Go where the money is
By making jumbo loans appealing to high-wealth customers, banks can use the loans as an opportunity to cross sell auto loans, credit cards, home improvement loans, lines of credit, checking accounts and other bank services, says Norman Koenigsberg, president of First Choice Loan Services, Inc., in East Brunswick, N.J.
"It creates a client for life relationship," Koenigsberg says. "It's been a strategy for many, many years."
More affluent customers will likely have more equity in their property, partly because jumbo loans require down payments of at least 20 percent, and the home will be a better piece of collateral for the bank to have, he says.
"This has allowed the larger lenders to reach an audience that would have been harder to reach without this," Koenigsberg says.
Some lenders give a 0.25 percentage point jumbo loan discount to borrowers who open a checking or savings account with them and sign up for automatic mortgage payment, says Van Tran, vice president of The Federal Savings Bank in Chicago and owner of My VA Rates, a website that helps veterans get VA jumbo loans.
"If you have a mortgage with them and they can see all your assets, then they're going to call you from time to time and try to sell you services," Tran says of banks going after clients who are worth millions.
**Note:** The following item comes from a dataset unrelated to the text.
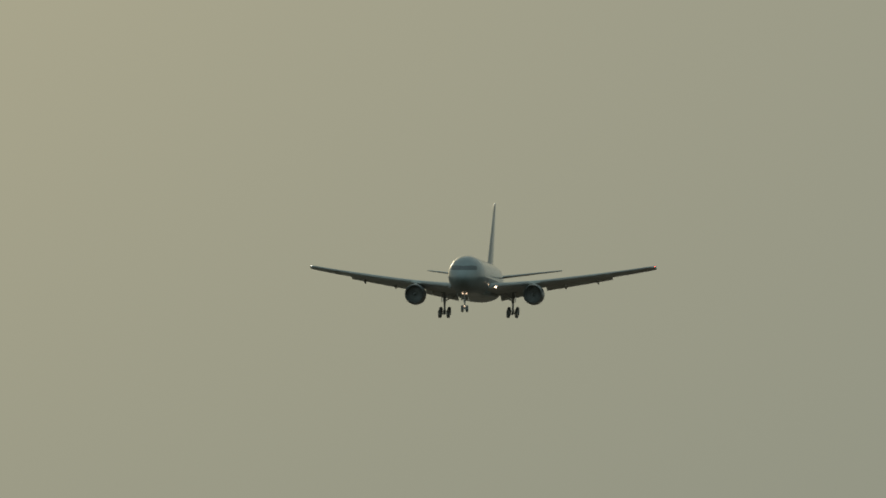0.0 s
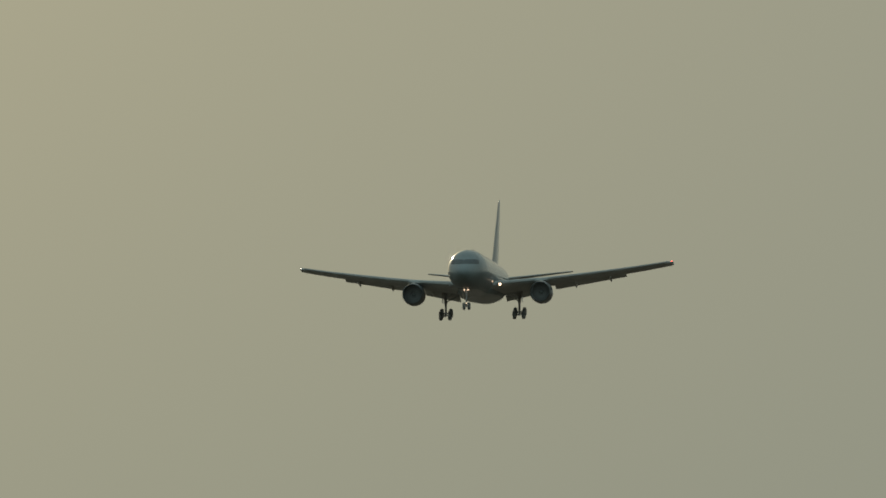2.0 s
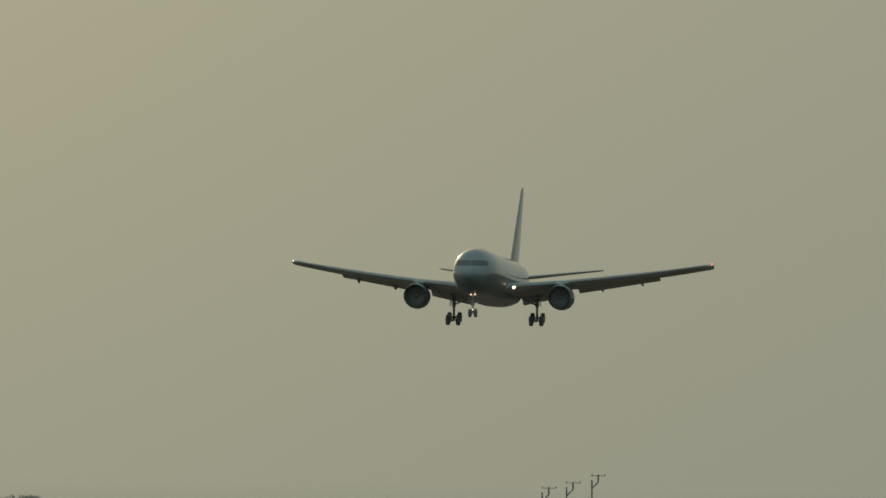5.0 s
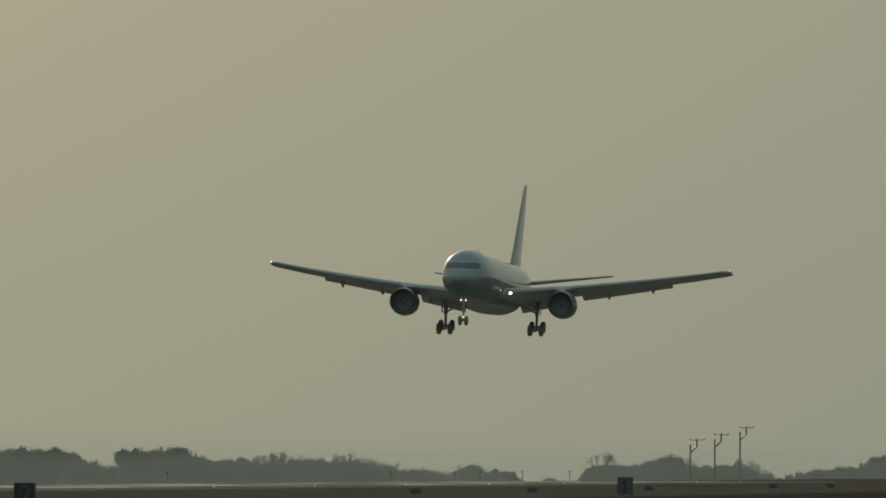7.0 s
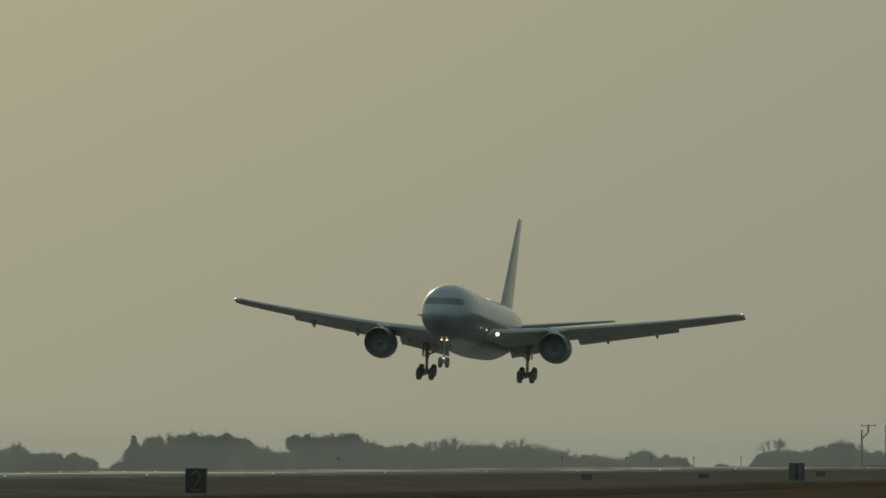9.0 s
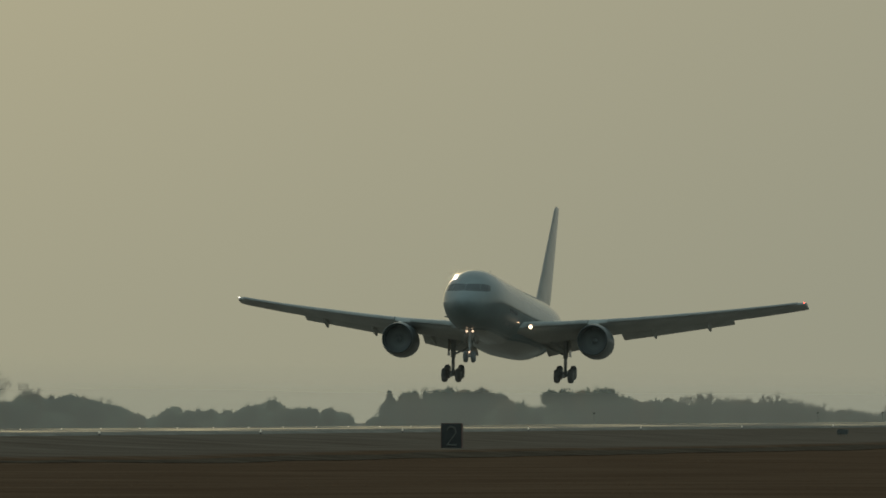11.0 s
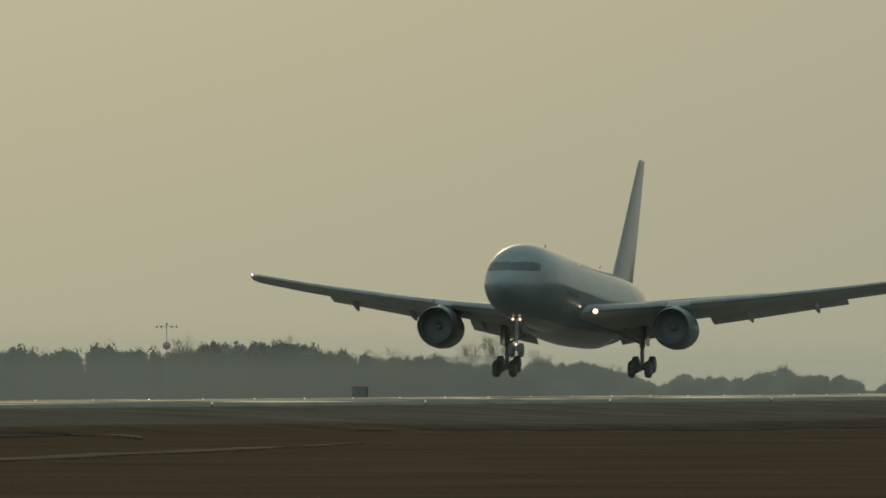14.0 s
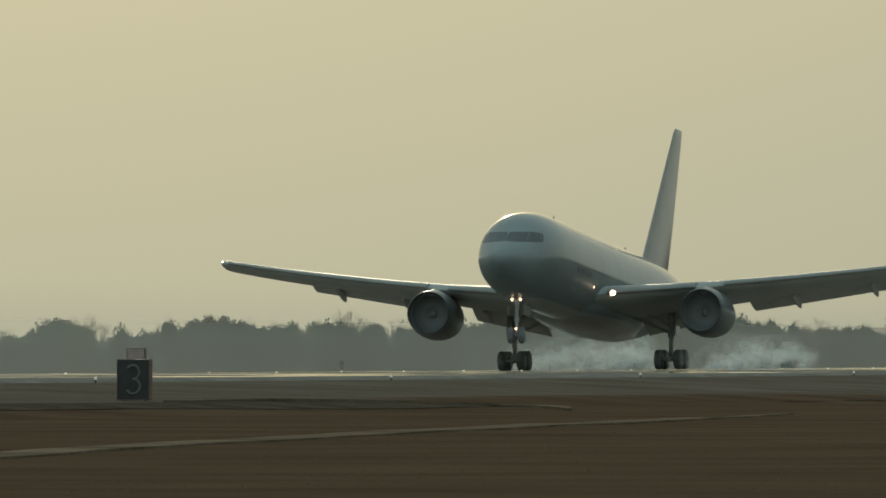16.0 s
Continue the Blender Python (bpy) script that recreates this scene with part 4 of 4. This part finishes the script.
def build_ground_things():
    build_sign("3", -121, 121 / math.tan(radians(13.758)), "black distance sign with a bulb numeral three")
    build_sign("2", -121, 121 / math.tan(radians(8.702)), "black distance sign with a bulb numeral two", sunk=0.08)
    build_sign("1", -121, 121 / math.tan(radians(6.286)), "distant black distance sign with unlit numeral one", SIGN_GREY, sunk=0.1, bulbs=SIGN_BLACK)
    s = build_sign("", -217, 217 / math.tan(radians(11.127)), "dark back of a distance sign across the runway", SIGN_BACK)
    s.location.z = slope(s.location.y) - 1.12
    p = build_sign("", -217, 217 / math.tan(radians(13.750)), "pale reddish back of a distance sign across the runway", BOARD_RED)
    p.location.z = slope(p.location.y) - 0.36
    build_lights()
    for y, top in ((1622, 2.75), (1649, 3.35), (1678, 4.2)):
        build_approach_mast(y, top)
    build_lamp_mast()
    build_clutter()


build_ground()
build_runway()
build_path()
build_ditch()
AIRLINER = build_airliner()
build_ground_things()
build_woods()
build_grass()
build_haze()
build_smoke()


def motions():
    rows = []
    for t, x, y, z, heading, nose, bank in FLIGHT_ROWS:
        m = Matrix.Translation((x, y, z)) @ Matrix.Rotation(radians(heading), 4, "Z") @ Matrix.Rotation(radians(-nose), 4, "X") @ Matrix.Rotation(radians(bank), 4, "Y")
        rows.append((t, m))
    walk(AIRLINER, rows)
    for bogie, at, hung in BOGIES:
        hang = Matrix.Translation(hung) @ Matrix.Rotation(radians(16), 4, "X")
        level = Matrix.Translation(at) @ Matrix.Rotation(radians(4.8), 4, "X")
        walk(bogie, [(0, hang), (15.38, hang), (15.5, Matrix.Translation((at + hung) / 2) @ Matrix.Rotation(radians(11), 4, "X")), (15.64, level), (16, level)])
    for puff, side, i, sway, rise in PUFFS:
        begun = 15.56 if side < 0 else 15.64
        born = begun + 0.055 * i
        y = 849.5 - 69.0 * (born - 15.48)
        x, z = CENTRE_X + 4.65 * side + (0.9 if side > 0 else -0.5), slope(y)
        turn = 6.0 * sway
        rows = [(0, pose(x, y, z - 3.5, 0, 0, turn)), (born, pose(x, y, z - 3.0, 0, 0, turn)), (born + 0.07, pose(x + 0.2 * sway, y + 0.5, z + 0.1, 0, 0, turn)),
                (born + 0.3, pose(x + 0.5 * sway, y + 1.5, z + 0.3 + 0.4 * rise, 0, 2, turn)), (16.6, pose(x + sway, y + 4.0, z + 0.5 + rise, 0, 5, turn))]
        walk(puff, rows)


motions()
Investors seeking mortgages
Another reason jumbo loans are cheap is because investors want them and there isn't much supply, says Casey Fleming, president of the Silicon Valley chapter of the California Association of Mortgage Professionals. Historically the spread between conventional conforming loans and non-conforming jumbo loans is 0.50 to 1 percentage points, though on many days in today's market there's no difference at all, Fleming says.
Almost all mortgage loans are packaged into pools and sold to investors, he says. "The investors then replenish their cash by raising money, usually by issuing debt in the form of bonds, secured by the cash flow from the mortgages in the pool," Fleming says.
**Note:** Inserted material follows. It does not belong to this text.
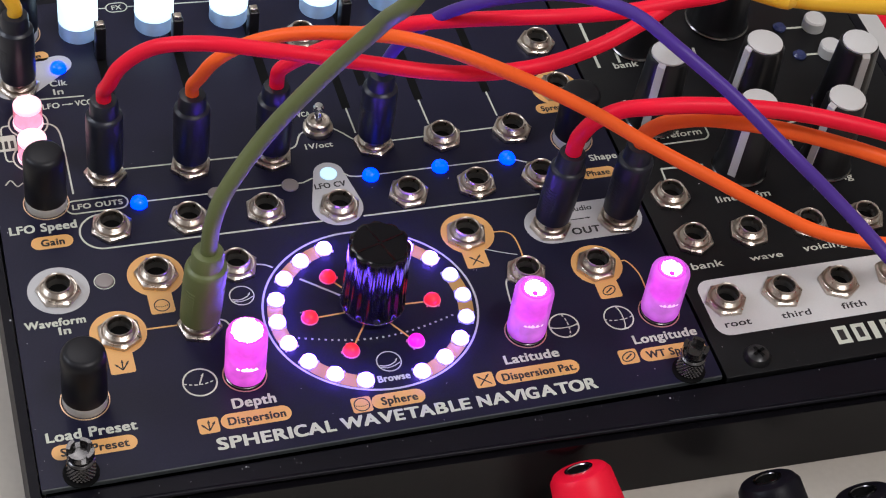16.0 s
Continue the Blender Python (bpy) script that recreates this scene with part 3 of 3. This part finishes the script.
# main fluted knob
FL = 11


def flutes(a, z):
    s = math.cos(FL * a)
    return 1.0 - 0.075 * (0.5 + 0.5 * s) ** 2 if 1.0 < z < 16.75 else 1.0


prof = [(0, 0.4), (6.2, 0.4), (6.35, 0.7), (6.35, 1.3), (6.3, 1.6)] + [(6.3 - 0.35 * k / 8, 1.6 + 14.4 * k / 8) for k in range(1, 9)] + [(5.9, 16.35), (5.75, 16.6), (5.3, 16.7), (0, 16.7)]
big = place("fluted_knob", mesh_of("fluted_knob", lathe(prof, 144, wobble=flutes)), GLOSS, module, (69.0, 30.7, 1.8), label="glossy black fluted main knob")
place("skirt", mesh_of("skirt", lathe([(0, 0.02), (6.38, 0.02), (6.42, 0.2), (6.36, 0.38), (0, 0.39)], 64)), STEEL, big)
place("cap_disc", mesh_of("cap_disc", lathe([(5.2, 16.66), (5.15, 16.8), (0, 16.82)], 44)), CAPTOP, big)
for a in (18, 108, 198, 288):
    c, s_ = math.cos(radians(a)), math.sin(radians(a))
    place("cap_ridge", mesh_of("cap_ridge", stroke([(0.3 * c, 0.3 * s_), (5.0 * c, 5.0 * s_)], 0.45, 16.8, 16.9), False), GLOSS, big)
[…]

But worldwide unrest and financial uncertainty is increasing demand for U.S. bonds, but supply is down, he says. New mortgage originations are at a 20-year low, and competition among bond buyers and low supply drive the price up and the interest rate down, Fleming says.
Jumbo mortgage rates should go up within the next five years, Koenigsberg says, which could cause potential harm to banks holding such loans for 30 years that are collecting historically low interest rates.
Lastly, jumbo rates are low because banks are offering very low yields on their customers' deposits, often less than 1 percent on a savings account, Saling says. Having a borrower pay around 4 percent interest on a jumbo loan for 30 years leads to healthy returns that banks want to keep on their books instead of selling them on the secondary market, he says.
"Smaller companies that don't have the luxury to hold the loans are having no issues selling them as the big banks are eager to take on these clients," Saling says. "The underwriting standards are still very tight so the banks see these clients who are able to obtain jumbo loans as extremely safe investments."